A study carried out in yeast suggests that eukaryotes, including humans, have the ability to suppress potentially harmful genetic variants by initiating ‘rescue’ mutations that effectively correct the initial genetic fault.
While this work is still at an early stage and needs to be confirmed in humans, the researchers think it could shed light on the origins of genetic diseases and perhaps help researchers design better treatments for these conditions.
This international study, led by the University of Lausanne in Switzerland and the Wellcome Sanger Institute in the U.K., used genes and mutations linked to temperature sensitivity in yeast to explore whether unfavorable mutations could be corrected naturally.
As reported in the journal Molecular Systems Biology, 1,106 temperature-sensitive alleles from 580 essential genes in 10 wild yeast strains were analyzed by the research team to see if mutations that decreased the yeast’s chance of survival at hot temperatures would be corrected by natural genetic variation.
During experiments the researchers found that loss of function mutations in around a quarter of the essential genes could be overcome by natural genetic variation in at least one wild yeast strain.
“The proportion of harmful mutations in essential genes that could be suppressed was unexpected,” said Jolanda van Leeuwen, Ph.D., a senior author of the paper and a professor at the University of Lausanne.
“Because we only sampled a small fraction of wild yeast strains the percentage of mutations that can be suppressed by natural variants is likely to be much higher. The frequency of suppression suggests it could make an important contribution in other contexts as well – including, potentially, for human disease.”
Notably, a single strong rescue allele could overcome temperature sensitivity in the yeast in almost all of these cases. “In biology, explanations tend to be complex, so it’s unusual to find a single ‘smoking gun’,” said Leopold Parts, Ph.D., a senior author of the paper from the Wellcome Sanger Institute.
“We might have expected a number of genes to combine to overcome a serious genetic defect like the temperature-sensitive allele, so for this to be the result of a single mutation is very surprising.”
It is a known phenomenon in genetic disease that some patients have more severe disease than others, but reasons behind this are not always clear. While humans are undoubtedly more complex organisms with more complex genetics than yeast, it may be that similar rescue mutations to those seen in the yeast grown for this study are present in humans. For example, patients with less severe disease, or those with potentially pathogenic mutations who don’t show symptoms.

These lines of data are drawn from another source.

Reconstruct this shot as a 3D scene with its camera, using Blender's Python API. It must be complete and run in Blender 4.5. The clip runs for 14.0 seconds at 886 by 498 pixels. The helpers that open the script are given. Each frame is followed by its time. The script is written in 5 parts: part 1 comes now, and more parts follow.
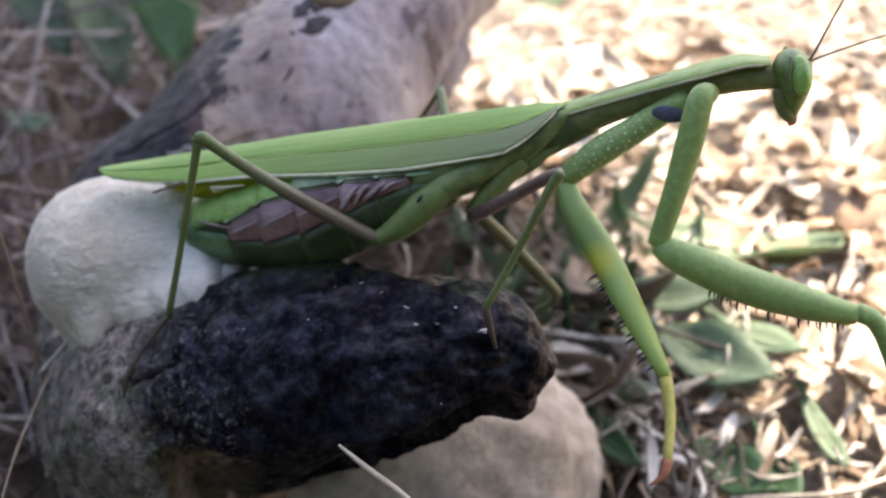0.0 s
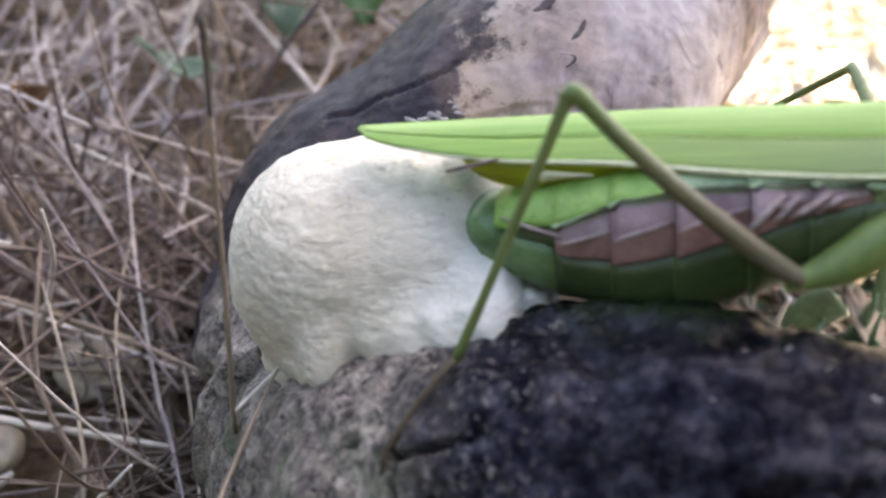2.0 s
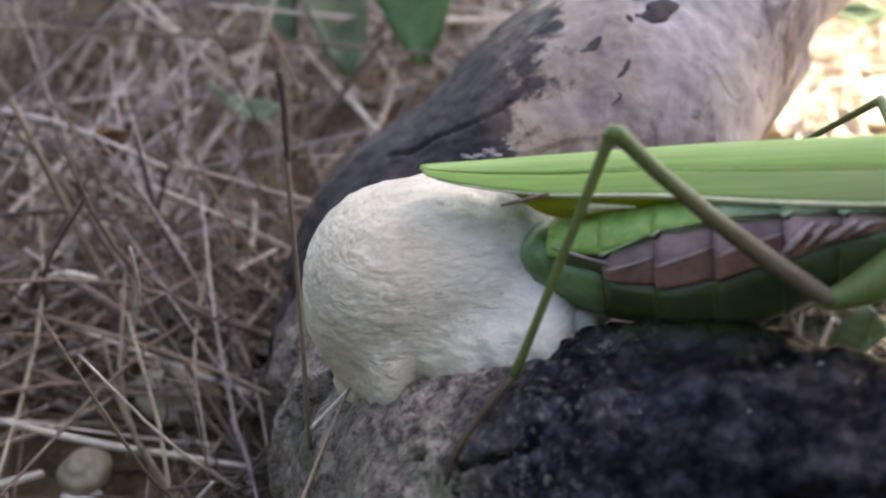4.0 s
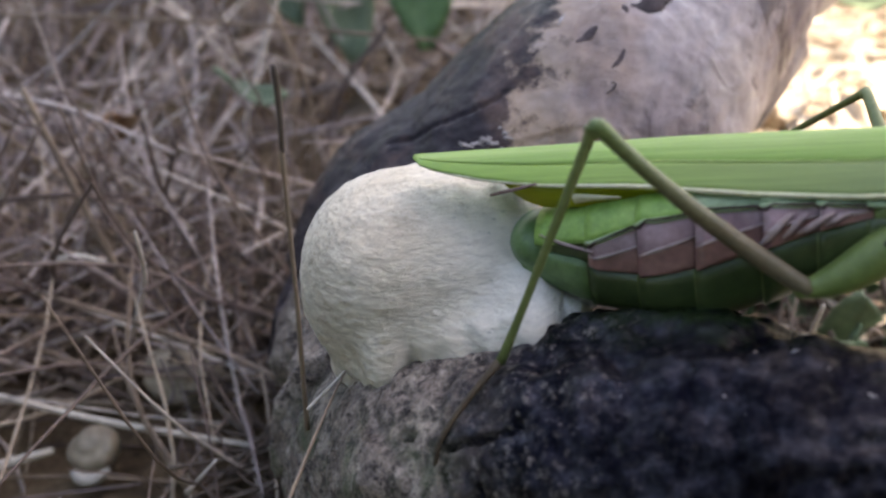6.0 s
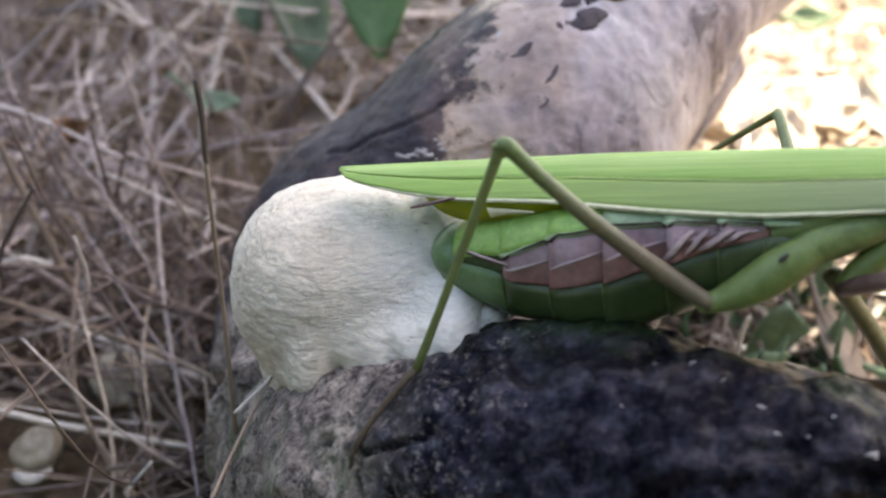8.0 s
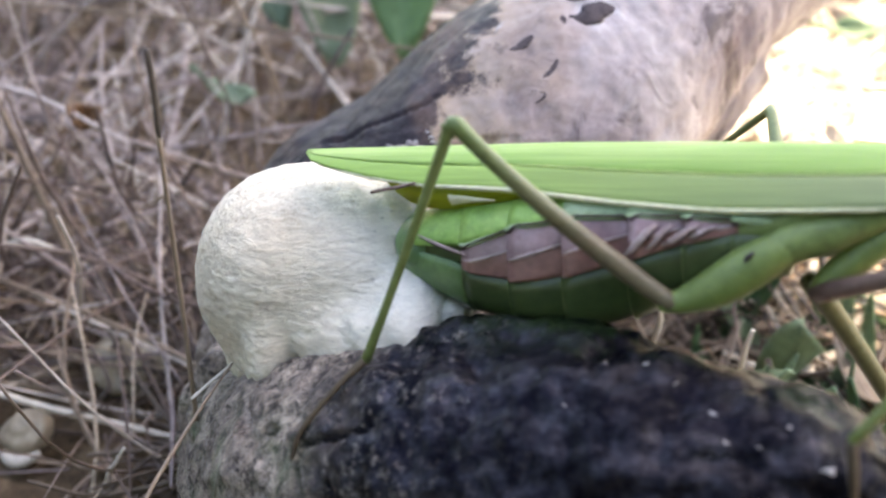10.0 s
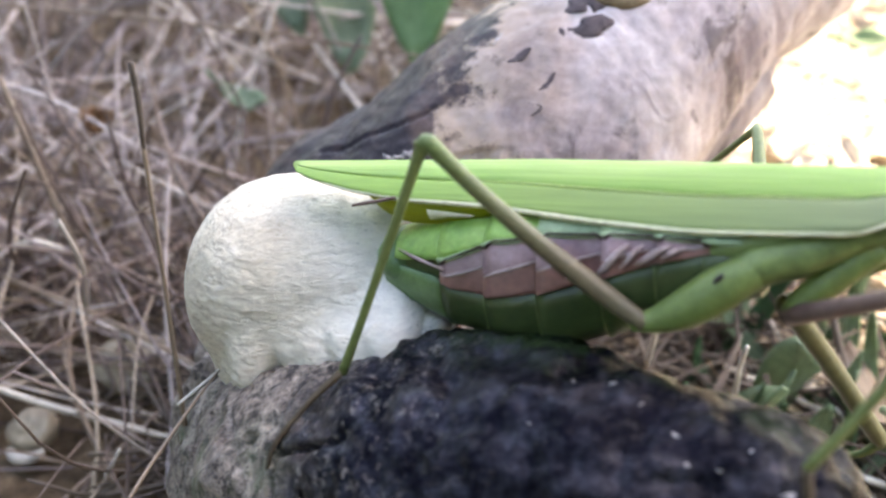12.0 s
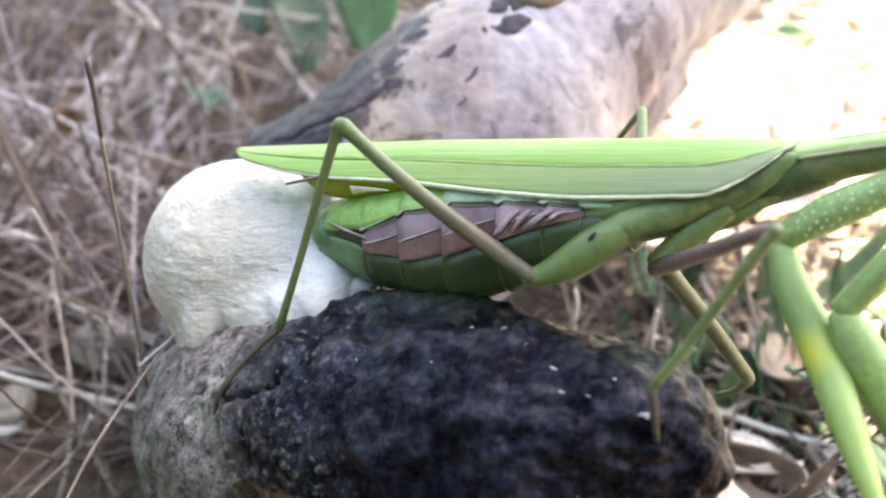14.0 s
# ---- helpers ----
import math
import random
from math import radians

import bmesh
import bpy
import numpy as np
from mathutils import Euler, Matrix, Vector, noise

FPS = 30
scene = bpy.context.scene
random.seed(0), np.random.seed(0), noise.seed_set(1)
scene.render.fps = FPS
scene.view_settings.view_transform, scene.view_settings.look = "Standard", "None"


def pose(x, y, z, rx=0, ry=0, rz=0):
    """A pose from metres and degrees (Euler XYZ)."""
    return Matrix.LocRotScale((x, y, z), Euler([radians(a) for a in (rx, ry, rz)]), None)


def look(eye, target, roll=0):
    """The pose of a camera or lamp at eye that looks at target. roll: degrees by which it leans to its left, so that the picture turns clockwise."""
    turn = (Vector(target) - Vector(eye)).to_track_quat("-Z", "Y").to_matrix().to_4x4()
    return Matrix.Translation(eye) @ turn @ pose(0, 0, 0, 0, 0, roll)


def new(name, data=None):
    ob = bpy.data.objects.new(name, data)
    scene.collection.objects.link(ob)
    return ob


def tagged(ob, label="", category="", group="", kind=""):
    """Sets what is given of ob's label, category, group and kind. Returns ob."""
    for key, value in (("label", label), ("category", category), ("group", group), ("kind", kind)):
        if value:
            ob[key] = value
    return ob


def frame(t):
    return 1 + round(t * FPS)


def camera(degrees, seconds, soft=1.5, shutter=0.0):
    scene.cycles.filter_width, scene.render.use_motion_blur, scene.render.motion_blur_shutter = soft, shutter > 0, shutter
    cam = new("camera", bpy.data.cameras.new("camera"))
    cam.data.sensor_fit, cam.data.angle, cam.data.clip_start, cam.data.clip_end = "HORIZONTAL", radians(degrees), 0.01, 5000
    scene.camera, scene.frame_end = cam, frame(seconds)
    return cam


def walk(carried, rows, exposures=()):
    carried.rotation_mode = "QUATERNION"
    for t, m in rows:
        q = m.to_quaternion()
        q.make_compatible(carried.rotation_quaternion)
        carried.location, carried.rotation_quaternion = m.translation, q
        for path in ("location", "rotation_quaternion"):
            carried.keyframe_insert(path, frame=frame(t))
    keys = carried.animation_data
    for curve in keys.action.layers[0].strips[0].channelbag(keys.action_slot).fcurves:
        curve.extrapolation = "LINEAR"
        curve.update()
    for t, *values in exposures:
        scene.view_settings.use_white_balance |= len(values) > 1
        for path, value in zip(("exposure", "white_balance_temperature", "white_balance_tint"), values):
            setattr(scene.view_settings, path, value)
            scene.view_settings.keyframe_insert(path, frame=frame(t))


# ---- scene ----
cam = camera(45, 14.0, soft=2.2)
PATH = [
    (0, pose(0.01864, -0.08325, 0.06970, 51.92, 2.51, -12.50)),
    (0.2, pose(0.01337, -0.07974, 0.06868, 50.92, 3.15, -11.71)),
    (0.5, pose(0.00274, -0.07059, 0.06300, 52.55, 2.00, -9.07)),
    (0.7, pose(-0.00133, -0.06237, 0.05648, 50.79, 1.21, -9.81)),
    (1, pose(-0.00384, -0.05445, 0.05416, 52.44, -0.63, -9.22)),
    (1.5, pose(-0.00266, -0.05015, 0.04961, 52.03, -1.84, -7.03)),
    (2, pose(0.00023, -0.05273, 0.05077, 52.29, -1.14, -6.75)),
    (2.5, pose(-0.00091, -0.05406, 0.05244, 52.49, -1.00, -6.79)),
    (3, pose(-0.00276, -0.05487, 0.05470, 53.07, -0.63, -5.93)),
    (3.2, pose(-0.00177, -0.05588, 0.05366, 53.91, 0.10, -5.59)),
    (5.3, pose(0.00100, -0.05836, 0.05603, 53.76, 1.60, -4.29)),
    (5.5, pose(0.00177, -0.05863, 0.05598, 53.57, 1.23, -4.36)),
    (6, pose(0.00128, -0.05907, 0.05618, 52.76, 1.75, -4.07)),
    (6.5, pose(0.00132, -0.05932, 0.05732, 53.37, 1.17, -4.07)),
    (7, pose(0.00311, -0.05961, 0.05737, 52.95, 0.32, -4.12)),
    (7.5, pose(0.00525, -0.06070, 0.05758, 52.75, 0.02, -4.74)),
    (8, pose(0.00539, -0.06092, 0.05801, 52.89, 0.44, -4.47)),
    (8.5, pose(0.00479, -0.06079, 0.05797, 53.10, 0.60, -4.55)),
    (10.8, pose(0.01643, -0.05870, 0.05300, 54.14, 0.77, 1.85)),
    (11, pose(0.01561, -0.05842, 0.05424, 53.73, 0.96, 1.54)),
    (11.5, pose(0.01679, -0.05927, 0.05447, 53.78, 1.18, 2.26)),
    (12, pose(0.01715, -0.05967, 0.05543, 53.93, 1.09, 2.28)),
    (12.5, pose(0.01491, -0.06036, 0.05748, 53.86, 0.56, 2.05)),
    (13, pose(0.01525, -0.06101, 0.05701, 53.95, 0.69, 1.75)),
    (13.5, pose(0.01640, -0.06209, 0.05632, 53.75, 0.83, 1.21)),
    (14, pose(0.02268, -0.06959, 0.05952, 54.05, 1.61, 1.07)),
]
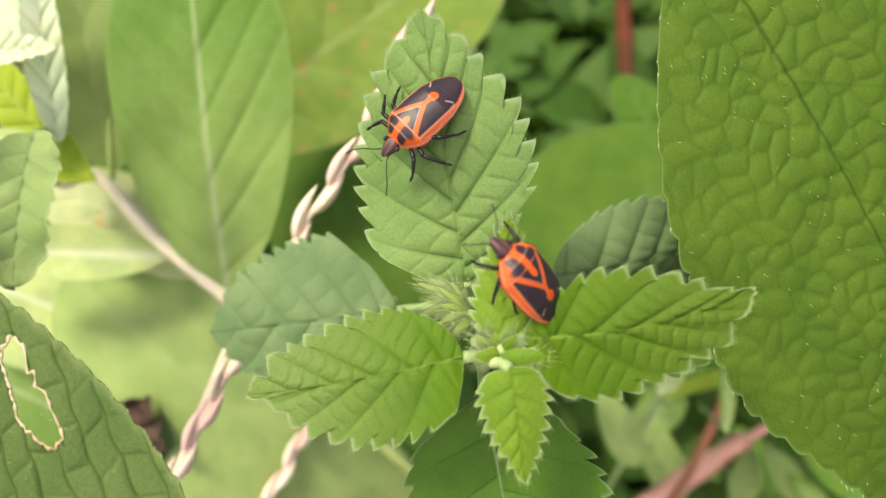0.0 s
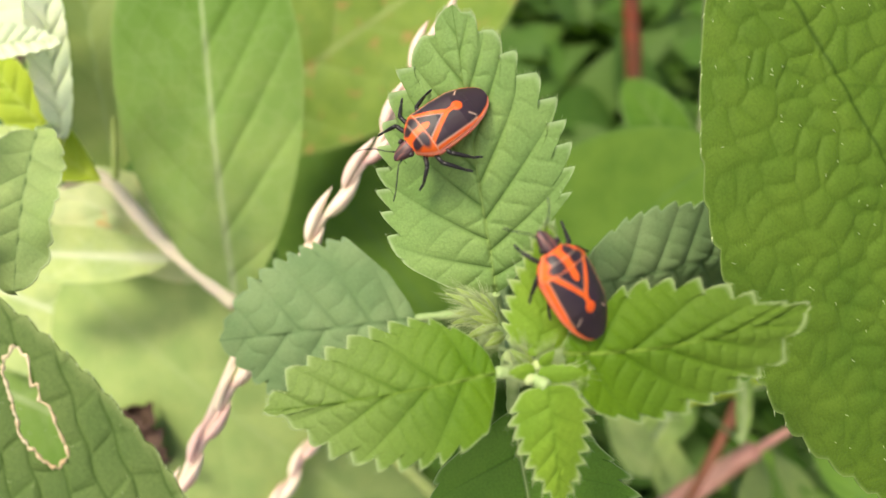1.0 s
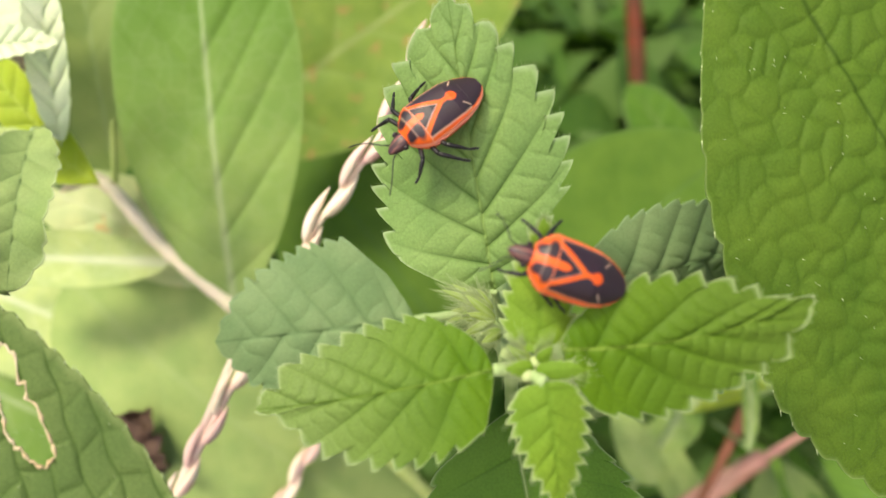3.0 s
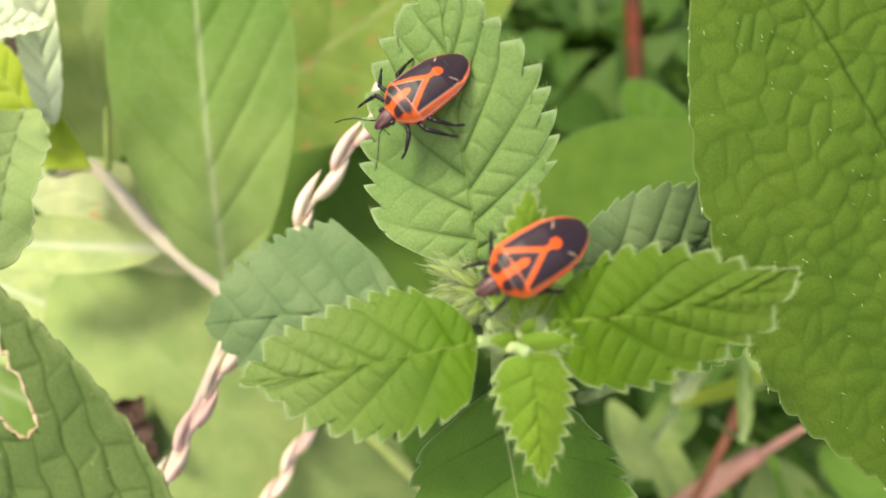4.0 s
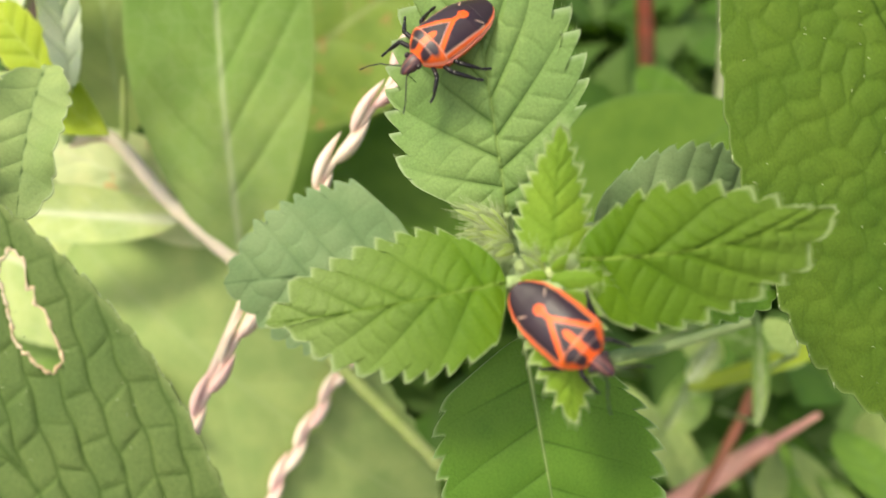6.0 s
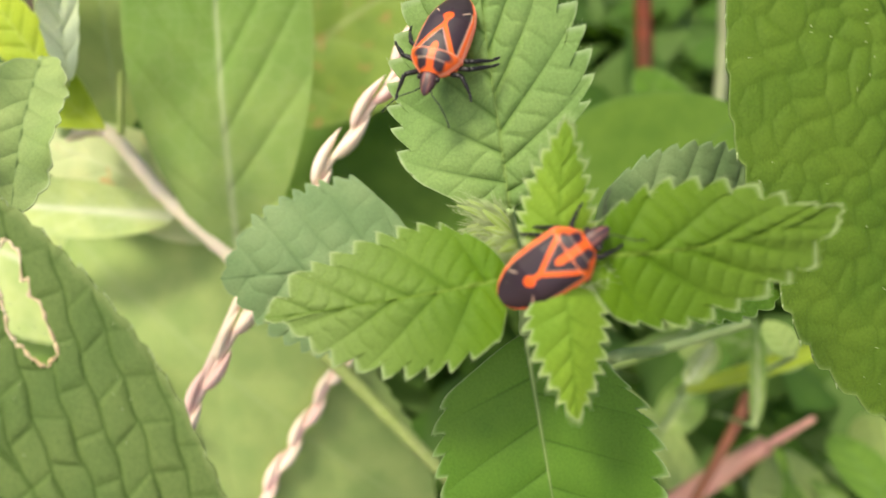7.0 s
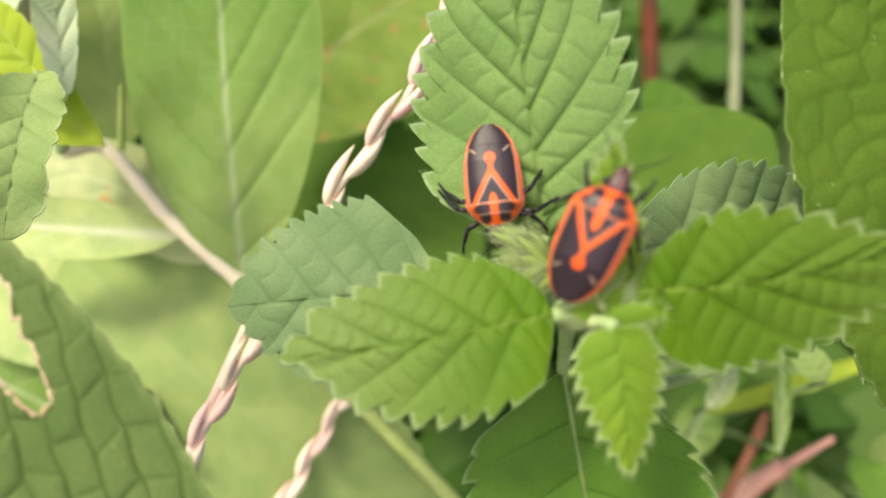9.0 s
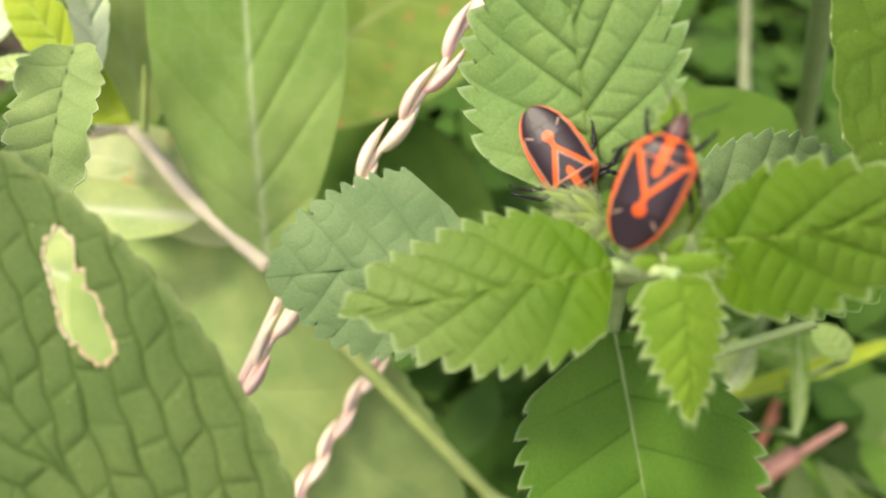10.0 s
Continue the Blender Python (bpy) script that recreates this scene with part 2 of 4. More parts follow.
def grid_faces(rows, cols, start=0, flip=False, keep=None):
    i, j = np.meshgrid(np.arange(rows - 1), np.arange(cols - 1), indexing="ij")
    a = (start + i * cols + j).ravel()
    f = np.stack([a, a + cols, a + cols + 1, a + 1], 1)
    if keep is not None:
        f = f[keep.ravel()]
    return f[:, ::-1] if flip else f


def tube(points, radii, sides=8, cap=True):
    """Verts and faces of a round rod along points."""
    pts = [Vector(p) for p in points]
    verts, faces = [], []
    ref = Vector((0.31, 0.52, 0.79))
    for k, p in enumerate(pts):
        d = (pts[min(k + 1, len(pts) - 1)] - pts[max(k - 1, 0)]).normalized()
        a = d.cross(ref).normalized()
        b = d.cross(a)
        for s in range(sides):
            w = 2 * math.pi * s / sides
            verts.append(tuple(p + (a * math.cos(w) + b * math.sin(w)) * radii[k]))
    for k in range(len(pts) - 1):
        for s in range(sides):
            n = (s + 1) % sides
            faces.append((k * sides + s, k * sides + n, (k + 1) * sides + n, (k + 1) * sides + s))
    if cap:
        faces.append(tuple(range(sides))[::-1])
        faces.append(tuple(range((len(pts) - 1) * sides, len(pts) * sides)))
    return verts, faces


def bend(points, steps=14):
    """A smooth line through a few places."""
    p = [Vector(q) for q in points]
    p = [p[0] * 2 - p[1]] + p + [p[-1] * 2 - p[-2]]
    out = []
    for k in range(1, len(p) - 2):
        for s in range(steps):
            t = s / steps
            a, b, c, d = p[k - 1], p[k], p[k + 1], p[k + 2]
            out.append(0.5 * ((2 * b) + (c - a) * t + (2 * a - 5 * b + 4 * c - d) * t * t + (3 * b - a - 3 * c + d) * t ** 3))
    out.append(p[-2])
    return out


def stalk(name, points, r0, r1, material, parent, label="", sides=10, nodes=0.0):
    line = bend(points)
    n = len(line)
    radii = [(r0 + (r1 - r0) * k / (n - 1)) * (1 + 0.06 * math.sin(k * 1.7) + nodes * (k % 14 == 0)) for k in range(n)]
    v, f = tube(line, radii, sides)
    return mesh_part(name, v, f, material, parent, label)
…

“Given the high frequency at which we observed suppression via complementing natural variants, we expect it to have an important contribution to other phenotypes, species and contexts, including human disease,” conclude the authors.
“The large overlap between natural suppressor variants and those identified in a laboratory setting suggests that suppressor screening in human cell lines will help understand variable penetrance of human disease mutations as well.”